Attendee, CITCON Asia Pacific 2007


I'm a technical manager for the Federal Government (Department of the Environment and Water Resources). I'm coming to CITCON because I am in the process of rethinking our testing strategy, and I suspect CI could be an important feature of that. My contact details are:

phone: +61 2 6274 2011
fax: +61 2 6274 1105 (shared, make sure it's addressed to me and has a page count)
mobile: 0418 441 605 (use this at CITCON, of course)
email: chris.gough@**************.gov.au (can you guess the domain?)

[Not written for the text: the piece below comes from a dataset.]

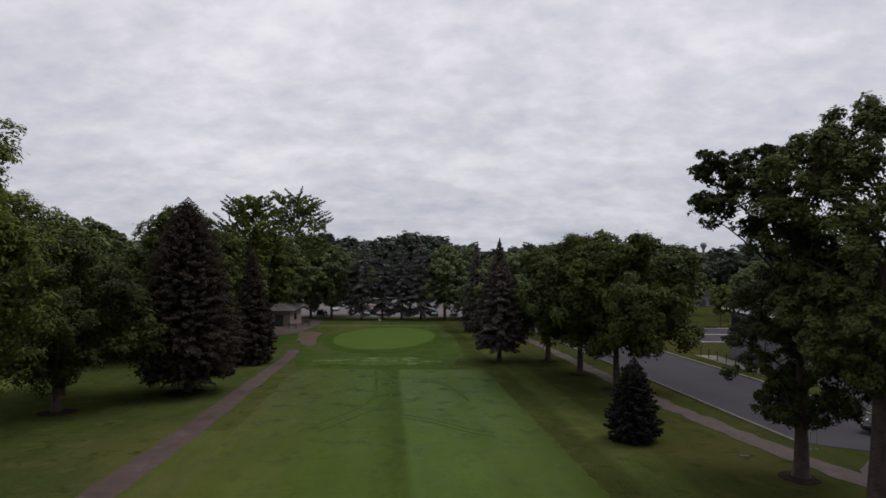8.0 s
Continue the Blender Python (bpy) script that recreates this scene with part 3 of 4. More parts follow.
# near row beside the cart path
T = tagged
CART, SIDE = "trees beside the cart path", "trees beside the road"
T(put(broadleaf("maple_tree", 11, 12.2, 6.6, 3.0, 0.40, 72000, 0.16, "oval", LEAF_DARK, lobe=1.2, fill=1.8, boughs=[(11.9, 2, 6.7, 1.2), (12.8, -20, 6.6, 1.2), (13.0, 16, 6.5, 1.3), (13.7, -8, 5.9, 1.2), (14.6, 24, 6.0, 1.2), (15.1, -14, 6.1, 1.1), (15.8, 6, 6.1, 1.2), (13.4, 60, 6.0, 1.4), (13.8, -60, 6.0, 1.4), (15.2, 120, 5.0, 1.4), (14.6, 200, 5.2, 1.4)]), -20.3, 20.5), "tall maple with light green outstretched branch tips", "tree", CART)
T(put(broadleaf("maple_tree", 12, 16.8, 7.9, 3.6, 0.42, 130000, 0.175, "egg", LEAF_DARK, fill=1.9), -22.7, 29.9), "broad maple with dense green crown over mulch", "tree", CART)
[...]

I'm a CI newbie, and these are the sessions I attended:

  • CI Fundamentals - The right place for me to start.
  • Simplifying Mock Object Testing - I learned what mock-objects were in the hallway outside this meeting so much of the discussion went over my head - however I did leave the room with an idea of what, why, and how to use mock objects. Monkey-see, monkey-do. The next step on that journey will probably be to sniff out the mockery in the rails test framework (I'm a rails newbie too).
  • What is the right mix of practices and tools for introducing CI Highly relevant for me; a lot of information for one session, especially since the nature of the topic means there will be different opinions and "every tool that somebody in the room likes or found useful" is clearly not the right mix to start with. I left with lots of web links to look up, which is the most I could every hope from a session like this.
  • Clover2 For me, a random look at a sample tool (a test coverage metric generator). Interesting, I can see how it would be useful.
  • Using Dynamic Languages for Writing Tests Had secretly hoped to see an example of python rig testing a J2EE app in a CI context. I saw a Groovy one instead... Tom Adams' demonstration of Domain Specific Language in a testing context will change the way I create software.

I had a great CITCON experience, definitely better than an old-fashioned conference.